The district’s school board is expected to discuss and could take action Monday on an update to the district’s policy on duties and responsibilities of certified staff.
The revision lists examples of items teachers can display in their classrooms — including the Idaho state flag and banners connected with curriculum, achievements or student work — but clarifies that the policy doesn’t limit teachers’ displays to what is on that list. It also said the district believes the American flag should be displayed in every classroom.
“School property shall not be used by personnel for the advancement of individual beliefs,” the policy said. “It is the desire of the district that the physical environment of district facilities be content neutral, conducive to a positive learning environment and not a distraction to the educational environment.”
The policy also updates a section on student surveys. It requires that surveys teachers give to their students be first approved by the building principal or designee. Previously, the policy said surveys needed to be approved by the administration.
The policy provides more detail on what surveys are and the process they need to go through for approval. Surveys are defined as “any student inventory, questionnaire or other document of personal inquiry, including any start of the year or start of a coursed inventory.”
Once a survey has been approved by a building principal, it is left up to the students and their families to decide to participate, according to the policy.
Classrooms should be ‘conducive to positive learning,’ district says
The district’s goal with the revision was to make sure its policies aligned with updates to Idaho law and to make classrooms content-neutral environments, spokesperson Greg Wilson said during the July board meeting.
“West Ada classrooms should be places that are conducive to positive learning experiences for all students,” he said.

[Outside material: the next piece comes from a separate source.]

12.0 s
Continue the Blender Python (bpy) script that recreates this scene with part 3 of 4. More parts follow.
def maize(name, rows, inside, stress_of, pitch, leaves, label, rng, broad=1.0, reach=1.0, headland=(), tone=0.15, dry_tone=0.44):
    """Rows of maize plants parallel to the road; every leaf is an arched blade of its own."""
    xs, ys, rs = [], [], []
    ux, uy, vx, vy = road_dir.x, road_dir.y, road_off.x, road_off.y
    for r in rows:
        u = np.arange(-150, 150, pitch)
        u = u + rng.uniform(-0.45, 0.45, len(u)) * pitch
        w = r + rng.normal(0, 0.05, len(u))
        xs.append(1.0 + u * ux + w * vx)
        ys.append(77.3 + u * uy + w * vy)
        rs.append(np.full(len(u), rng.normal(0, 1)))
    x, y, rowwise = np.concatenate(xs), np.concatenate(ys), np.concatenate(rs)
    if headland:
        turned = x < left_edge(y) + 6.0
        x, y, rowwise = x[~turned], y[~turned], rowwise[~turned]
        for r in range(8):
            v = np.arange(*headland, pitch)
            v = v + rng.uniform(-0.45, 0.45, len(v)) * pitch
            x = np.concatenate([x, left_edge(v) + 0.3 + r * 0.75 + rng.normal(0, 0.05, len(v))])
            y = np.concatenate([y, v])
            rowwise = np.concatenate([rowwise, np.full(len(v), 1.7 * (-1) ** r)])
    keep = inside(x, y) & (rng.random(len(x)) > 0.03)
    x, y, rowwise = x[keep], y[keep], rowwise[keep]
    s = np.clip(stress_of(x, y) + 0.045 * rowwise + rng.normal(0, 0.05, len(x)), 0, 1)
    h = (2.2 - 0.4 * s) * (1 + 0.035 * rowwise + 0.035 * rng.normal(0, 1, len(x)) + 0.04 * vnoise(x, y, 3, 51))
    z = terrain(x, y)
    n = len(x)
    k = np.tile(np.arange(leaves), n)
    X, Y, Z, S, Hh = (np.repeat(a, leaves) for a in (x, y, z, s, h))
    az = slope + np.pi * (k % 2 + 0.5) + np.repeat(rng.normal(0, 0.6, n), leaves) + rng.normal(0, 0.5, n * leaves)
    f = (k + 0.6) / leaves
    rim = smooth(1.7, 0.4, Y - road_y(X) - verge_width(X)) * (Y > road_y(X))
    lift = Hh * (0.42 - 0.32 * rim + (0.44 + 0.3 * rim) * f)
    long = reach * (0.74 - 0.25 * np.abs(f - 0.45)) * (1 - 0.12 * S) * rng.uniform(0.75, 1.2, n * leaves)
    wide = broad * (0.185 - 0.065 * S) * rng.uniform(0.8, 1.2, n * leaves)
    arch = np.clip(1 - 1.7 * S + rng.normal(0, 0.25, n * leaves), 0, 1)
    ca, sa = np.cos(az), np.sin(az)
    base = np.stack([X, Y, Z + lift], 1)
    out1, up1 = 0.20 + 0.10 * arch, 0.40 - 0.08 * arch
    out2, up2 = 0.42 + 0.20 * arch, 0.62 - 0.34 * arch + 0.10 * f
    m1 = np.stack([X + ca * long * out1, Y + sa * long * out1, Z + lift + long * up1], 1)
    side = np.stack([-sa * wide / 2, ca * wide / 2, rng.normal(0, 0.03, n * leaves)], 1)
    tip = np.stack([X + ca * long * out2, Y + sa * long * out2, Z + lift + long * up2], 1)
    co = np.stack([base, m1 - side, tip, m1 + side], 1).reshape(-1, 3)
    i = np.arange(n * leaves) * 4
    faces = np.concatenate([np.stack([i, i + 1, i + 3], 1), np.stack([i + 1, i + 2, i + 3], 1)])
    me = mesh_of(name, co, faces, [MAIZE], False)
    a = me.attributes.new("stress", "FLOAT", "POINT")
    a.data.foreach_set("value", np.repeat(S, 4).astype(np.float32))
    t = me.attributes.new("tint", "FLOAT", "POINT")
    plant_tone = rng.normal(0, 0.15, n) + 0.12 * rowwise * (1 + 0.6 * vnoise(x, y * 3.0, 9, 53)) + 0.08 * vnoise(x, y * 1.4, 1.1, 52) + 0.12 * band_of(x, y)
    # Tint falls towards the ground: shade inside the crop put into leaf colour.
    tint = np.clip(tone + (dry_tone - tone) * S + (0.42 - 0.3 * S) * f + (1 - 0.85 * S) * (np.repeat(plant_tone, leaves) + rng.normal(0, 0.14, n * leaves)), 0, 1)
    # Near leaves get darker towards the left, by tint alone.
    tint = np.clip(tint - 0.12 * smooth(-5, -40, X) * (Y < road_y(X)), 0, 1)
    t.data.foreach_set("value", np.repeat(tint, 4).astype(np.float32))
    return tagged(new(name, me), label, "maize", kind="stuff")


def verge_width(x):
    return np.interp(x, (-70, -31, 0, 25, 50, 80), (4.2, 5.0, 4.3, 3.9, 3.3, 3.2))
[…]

The policy has no impact on curriculum or the teaching of controversial issues, both of which are covered in other areas, Wilson said. It also doesn’t impact what teachers can wear or display on their clothing or belongings. It applies only to what can be “flown, posted, or affixed to the physical property of the district,” the policy said.

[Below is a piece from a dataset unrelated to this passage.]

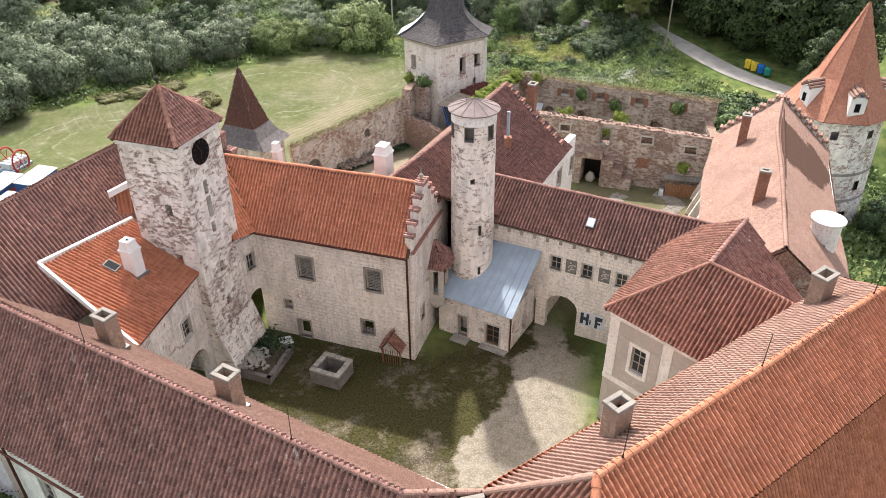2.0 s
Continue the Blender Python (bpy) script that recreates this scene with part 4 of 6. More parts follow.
o0, o1, o2, o3 = fg.at(3.25, 1.4, 6.05), fg.at(6.15, 1.4, 6.05), fg.at(6.15, 0.0, 6.05), fg.at(3.25, 0.0, 6.05)
oa = fg.at(4.7, 0.0, 7.7)
roof_plane(ori, [o0, o1, oa], "tile_brown", 0.2, 0.26, pieces=30, wave=0)
roof_plane(ori, [o1, o2, oa], "tile_brown", 0.2, 0.26, pieces=10, wave=0)
roof_plane(ori, [o3, o0, oa], "tile_brown", 0.2, 0.26, pieces=10, wave=0)
# small hood over the cellar stair
hood = thing("cellar_hood", fe.at(10.6, 0.5, 0), "small tiled hood over a cellar entrance at the wall", "hood")
ha = fe.at(10.7, 0.05, 2.6)
hb, hc, hd, he = fe.at(9.9, 0.0, 1.35), fe.at(9.9, 1.0, 1.3), fe.at(11.5, 1.0, 1.3), fe.at(11.5, 0.0, 1.35)
hm = fe.at(10.7, 1.05, 2.2)
roof_plane(hood, [hb, hc, hm, ha], "tile_red", 0.2, 0.26, pieces=20, wave=0, thick=0.08)
roof_plane(hood, [hd, he, ha, hm], "tile_red", 0.2, 0.26, pieces=20, wave=0, thick=0.08)
bm = bmesh.new()
for u in (9.98, 11.36):
    wbox(fe, bm, u, u + 0.08, 0.0, 1.4, 0.85, 0.95)
for i in range(7):
    wbox(fe, bm, 10.1 + i * 0.18, 10.14 + i * 0.18, 0.0, 1.3, 0.88, 0.92)
part("bars", bm, "brown_wood", hood)

# lean-to with the sheet-metal roof
N = thing("lean_to", (2, 51, 0), "low plastered lean-to with grey-blue sheet metal roof", "lean-to")
n0, n1 = V(-0.9, 52.2), V(4.35, 49.45)
n2 = V(6.6, 53.6)
fn = Face(n0, n1)
nh = [hole(2.1, 0.15, 0.8, 1.85), hole(4.6, 0.3, 1.1, 1.75)]
wall(fn, -0.3, 3.45, nh, "plaster_yard", N, 0.45)
window(fn, N, 2.1, 0.15, 0.8, 1.85, "dark", 0.12)
window(fn, N, 4.6, 0.3, 1.1, 1.75, "six", 0.14, mat="brown_wood")
wall(Face(n1, n2), -0.3, 3.45, [hole(2.8, 0.0, 0.9, 2.0)], "plaster_yard", N, 0.45)
bm = bmesh.new()
tube(bm, (4.45, 49.4, 3.3), (4.45, 49.4, 0.1), 0.06)
part("rain_pipe", bm, "rust", N)
bm = bmesh.new()
wbox(fn, bm, 1.4, 2.8, 0.0, 0.14, 0.0, 0.9, 0.03)
wbox(fn, bm, 3.7, 5.9, 0.0, 0.12, 0.0, 0.6, 0.03)
part("doorstep", bm, "stone", N, "worn stone doorsteps")
t0, t1, t2, t3 = fn.at(-0.3, 0.35, 3.5), fn.at(fn.length + 0.35, 0.35, 3.5), V(6.9, 53.4, 6.9), V(1.9, 55.9, 6.7)
verts = [t0, t1, t2, t3]
bm = bmesh.new()
tn = (t1 - t0).cross(t3 - t0).normalized()
low_v = [bm.verts.new(p - tn * 0.06) for p in verts]
top_v = [bm.verts.new(p) for p in verts]
bm.faces.new(top_v)
bm.faces.new(low_v[::-1])
for i in range(4):
    bm.faces.new((low_v[i], low_v[(i + 1) % 4], top_v[(i + 1) % 4], top_v[i]))
sheet = part("roof", bm, "tin", N, "grey-blue standing seam sheet roof")
for i in range(1, 11):
    a, b = t0 + (t1 - t0) * (i / 11), t3 + (t2 - t3) * (i / 11)
    bm = bmesh.new()
    tube(bm, a + tn * 0.02, b + tn * 0.02, 0.028, 0.028, 4)
    part("seam", bm, "tin", sheet)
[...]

The updated policy was crafted in part by a working group that included administrators, counselors and members of the West Ada Education Association.
Teacher worries about exclusion of LGBTQ pride flag
West Ada Education Association President Zach Borman said he disagreed with the exclusion of the LGBTQ pride flag from the list of items teachers could display in their classrooms.
In a statement to the Statesman, he said he understands why the district want to “ensure political neutrality with anything that public funds have paid for. ” Some districts and schools across Idaho have faced attacks in recent years and accusations of indoctrination.
“Where I find this policy problematic is that it ends up implying some items that are human rights issues as political in nature,” said Borman, who clarified he was not speaking on behalf of the union. “One of the things, while not mentioned specifically in the policy that is clearly excluded by the policy, is the LGBTQ pride flag.”
Borman said some may view that as political, but he argued that others see it as a human rights issue.
“By implying it falls under the political umbrella, the district tacitly takes (one) side on the issue,” he said.
The district is taking a number of steps to make sure students aren’t bullied and get the mental health resources they need, he said, but creating welcoming schools also reduces the risks students face.
“The end result, from a district standpoint, not an individual one, is silence on the issue of issues concerning LGBTQ students in their buildings,” he said.
Borman said he agrees political flags should not be in the classroom, but he doesn’t believe LGBTQ pride flags fall into that category.
“In my opinion, the district should be promoting opportunities for dialogue, not restricting them, and codifying a right to respect students and families from a variety of backgrounds and with a diverse set of beliefs,” he said.
He said the union had sent out a survey on the policy to membership. Only a small percentage responded to the survey. The majority of responses were against the policy, and a portion were unsure.
During last month’s meeting, before the latest revision of the policy, trustees also asked questions about how the policy could impact at-risk students. Trustee Rene Ozuna asked whether allowing teachers to display pride flags in their classroom would mean the district would have to allow other flags.
“How do we make sure that those students know that they’re supported, and what other things do we have out there to get that support for those students?” she asked.
In response to a question about whether the policy prohibited pride flags, Wilson said the policy is “not about excluding one thing.”
“The list came from the teachers on the working group, and while it’s not possible to list everything, it is comprehensive,” he said in a message to the Statesman. “When displaying anything on school district property, it should be content neutral, not a distraction to the educational environment, and conducive to a positive learning environment.”
Superintendent Derek Bub said putting symbols in classrooms can be a “slippery slope.” But the policy would not prevent teachers from connecting with and showing support for their students, he said.
“There’s a lot of at-risk groups that are out there that we don’t have symbols (for) in any classrooms,” he said last month. “But we do count on our teachers, we count on our professionals in the buildings, we count on our school leaders to develop relationships with our kids to find out what their needs are while they’re on our campus, to help support them and make sure that they’re learning at the highest levels in our schools.”